◆ **Work to complete**
Output the material below unchanged, apart from leaving out the pictures.

▶

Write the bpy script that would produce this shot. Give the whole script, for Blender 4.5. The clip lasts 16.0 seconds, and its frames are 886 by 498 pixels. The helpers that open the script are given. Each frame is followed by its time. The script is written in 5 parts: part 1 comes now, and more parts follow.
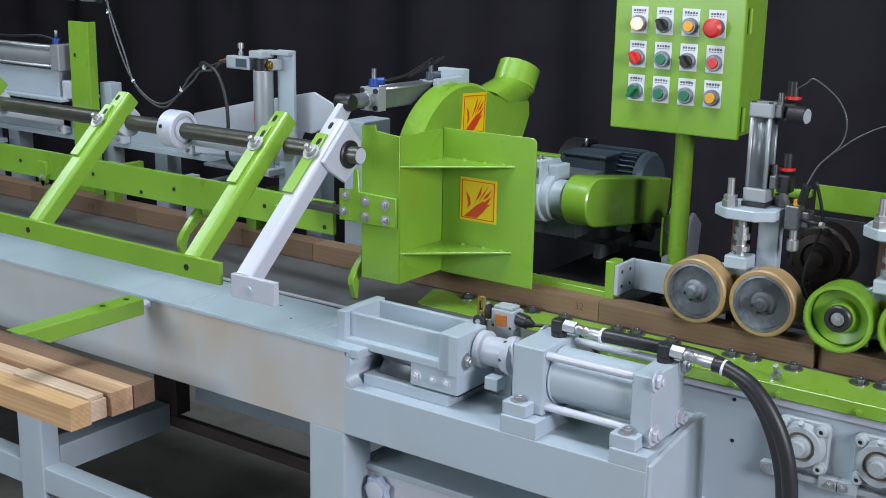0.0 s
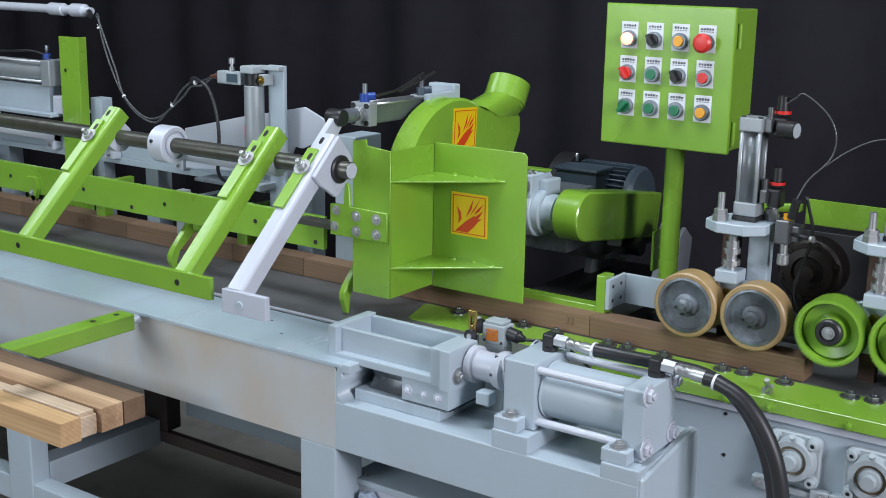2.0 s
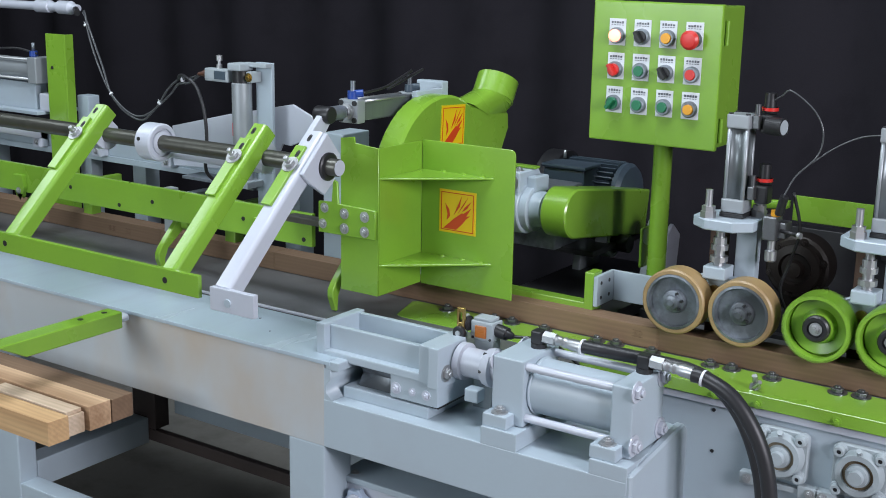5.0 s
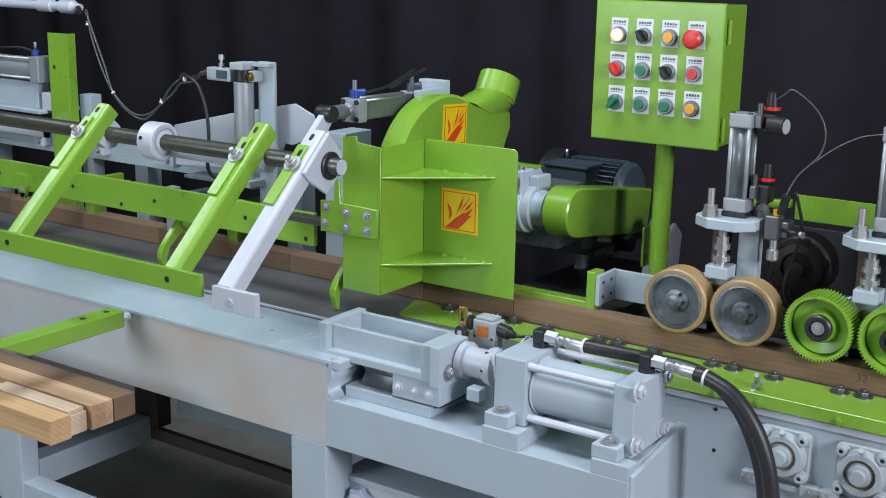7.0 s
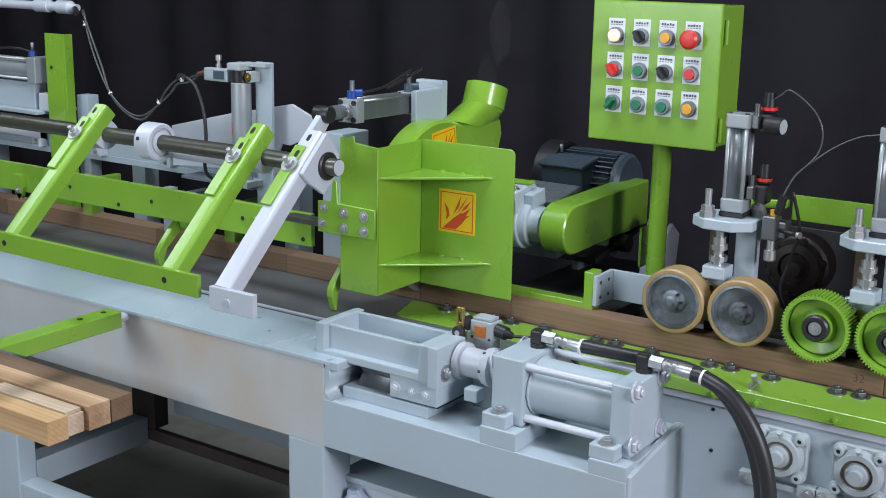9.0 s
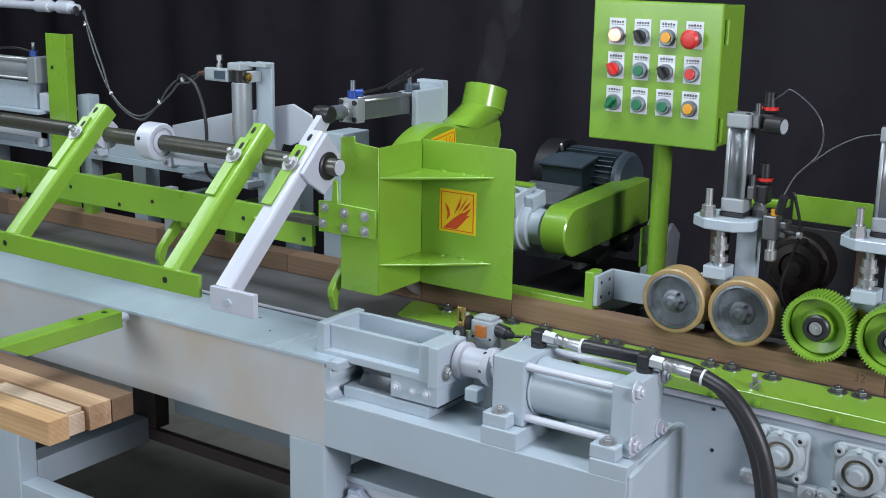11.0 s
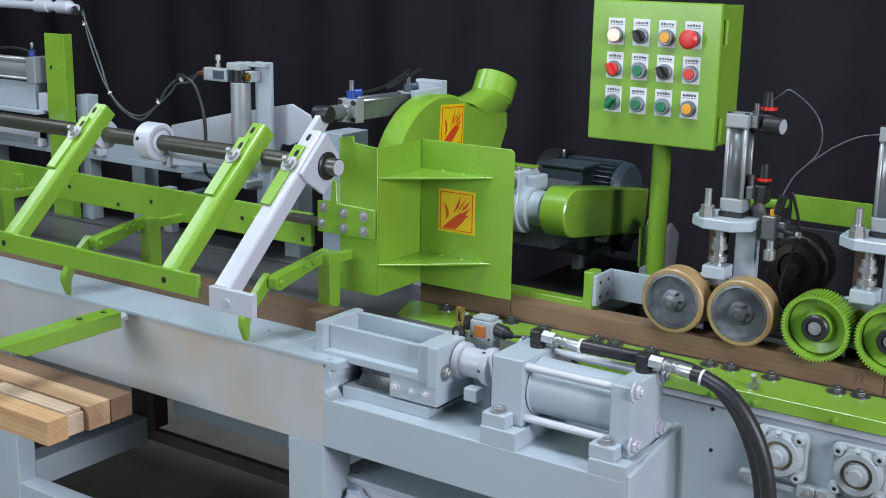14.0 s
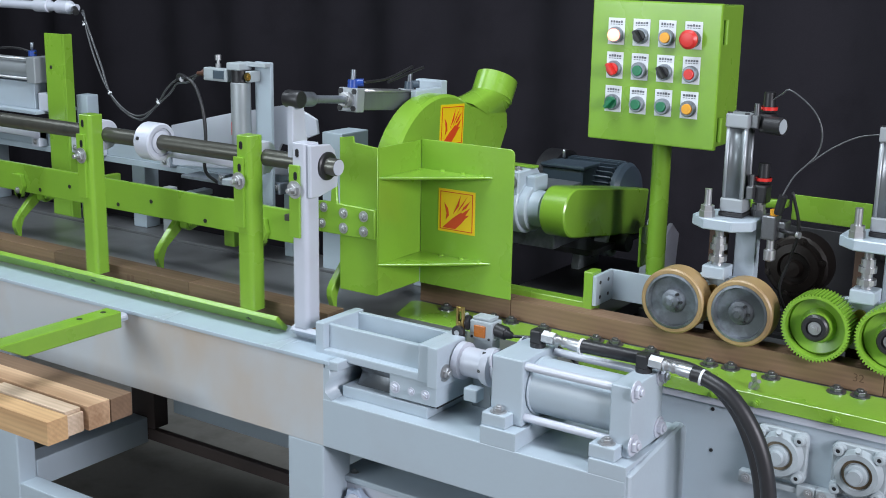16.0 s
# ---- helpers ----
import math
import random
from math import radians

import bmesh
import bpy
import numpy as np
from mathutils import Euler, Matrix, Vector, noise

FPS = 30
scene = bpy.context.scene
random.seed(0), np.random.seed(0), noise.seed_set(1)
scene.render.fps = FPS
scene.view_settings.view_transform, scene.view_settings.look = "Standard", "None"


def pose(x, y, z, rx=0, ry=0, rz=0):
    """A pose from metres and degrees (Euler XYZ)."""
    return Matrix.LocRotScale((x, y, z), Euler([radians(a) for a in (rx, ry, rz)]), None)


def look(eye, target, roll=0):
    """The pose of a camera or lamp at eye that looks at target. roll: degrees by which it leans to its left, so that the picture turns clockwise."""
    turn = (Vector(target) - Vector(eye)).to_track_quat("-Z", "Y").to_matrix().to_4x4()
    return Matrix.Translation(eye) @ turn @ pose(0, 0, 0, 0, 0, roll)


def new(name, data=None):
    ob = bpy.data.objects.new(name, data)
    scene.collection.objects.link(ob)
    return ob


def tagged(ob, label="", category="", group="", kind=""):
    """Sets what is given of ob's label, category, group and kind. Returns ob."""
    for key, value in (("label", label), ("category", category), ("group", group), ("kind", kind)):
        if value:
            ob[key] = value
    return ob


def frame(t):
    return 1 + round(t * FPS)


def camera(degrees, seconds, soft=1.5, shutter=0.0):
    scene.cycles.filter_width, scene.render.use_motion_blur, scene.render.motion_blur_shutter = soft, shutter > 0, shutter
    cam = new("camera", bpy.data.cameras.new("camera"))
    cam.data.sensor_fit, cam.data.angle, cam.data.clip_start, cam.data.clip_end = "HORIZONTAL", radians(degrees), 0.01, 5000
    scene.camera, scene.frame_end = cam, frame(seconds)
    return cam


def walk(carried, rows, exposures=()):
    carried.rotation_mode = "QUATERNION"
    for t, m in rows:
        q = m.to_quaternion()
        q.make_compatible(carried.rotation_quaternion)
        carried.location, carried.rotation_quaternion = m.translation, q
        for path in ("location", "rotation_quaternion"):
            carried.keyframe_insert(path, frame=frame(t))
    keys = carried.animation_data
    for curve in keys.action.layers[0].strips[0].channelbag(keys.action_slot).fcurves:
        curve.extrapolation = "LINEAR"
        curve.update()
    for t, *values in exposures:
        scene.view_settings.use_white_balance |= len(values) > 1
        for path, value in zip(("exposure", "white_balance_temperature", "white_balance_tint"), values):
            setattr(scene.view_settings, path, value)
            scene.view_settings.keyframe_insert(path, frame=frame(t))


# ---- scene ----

◀

◆ **Response**
Write the bpy script that would produce this shot. Give the whole script, for Blender 4.5. The clip lasts 16.0 seconds, and its frames are 886 by 498 pixels. The helpers that open the script are given. Each frame is followed by its time. The script is written in 5 parts: part 1 comes now, and more parts follow.
0.0 s
2.0 s
5.0 s
7.0 s
9.0 s
11.0 s
14.0 s
16.0 s
# ---- helpers ----
import math
import random
from math import radians

import bmesh
import bpy
import numpy as np
from mathutils import Euler, Matrix, Vector, noise

FPS = 30
scene = bpy.context.scene
random.seed(0), np.random.seed(0), noise.seed_set(1)
scene.render.fps = FPS
scene.view_settings.view_transform, scene.view_settings.look = "Standard", "None"


def pose(x, y, z, rx=0, ry=0, rz=0):
    """A pose from metres and degrees (Euler XYZ)."""
    return Matrix.LocRotScale((x, y, z), Euler([radians(a) for a in (rx, ry, rz)]), None)


def look(eye, target, roll=0):
    """The pose of a camera or lamp at eye that looks at target. roll: degrees by which it leans to its left, so that the picture turns clockwise."""
    turn = (Vector(target) - Vector(eye)).to_track_quat("-Z", "Y").to_matrix().to_4x4()
    return Matrix.Translation(eye) @ turn @ pose(0, 0, 0, 0, 0, roll)


def new(name, data=None):
    ob = bpy.data.objects.new(name, data)
    scene.collection.objects.link(ob)
    return ob


def tagged(ob, label="", category="", group="", kind=""):
    """Sets what is given of ob's label, category, group and kind. Returns ob."""
    for key, value in (("label", label), ("category", category), ("group", group), ("kind", kind)):
        if value:
            ob[key] = value
    return ob


def frame(t):
    return 1 + round(t * FPS)


def camera(degrees, seconds, soft=1.5, shutter=0.0):
    scene.cycles.filter_width, scene.render.use_motion_blur, scene.render.motion_blur_shutter = soft, shutter > 0, shutter
    cam = new("camera", bpy.data.cameras.new("camera"))
    cam.data.sensor_fit, cam.data.angle, cam.data.clip_start, cam.data.clip_end = "HORIZONTAL", radians(degrees), 0.01, 5000
    scene.camera, scene.frame_end = cam, frame(seconds)
    return cam


def walk(carried, rows, exposures=()):
    carried.rotation_mode = "QUATERNION"
    for t, m in rows:
        q = m.to_quaternion()
        q.make_compatible(carried.rotation_quaternion)
        carried.location, carried.rotation_quaternion = m.translation, q
        for path in ("location", "rotation_quaternion"):
            carried.keyframe_insert(path, frame=frame(t))
    keys = carried.animation_data
    for curve in keys.action.layers[0].strips[0].channelbag(keys.action_slot).fcurves:
        curve.extrapolation = "LINEAR"
        curve.update()
    for t, *values in exposures:
        scene.view_settings.use_white_balance |= len(values) > 1
        for path, value in zip(("exposure", "white_balance_temperature", "white_balance_tint"), values):
            setattr(scene.view_settings, path, value)
            scene.view_settings.keyframe_insert(path, frame=frame(t))


# ---- scene ----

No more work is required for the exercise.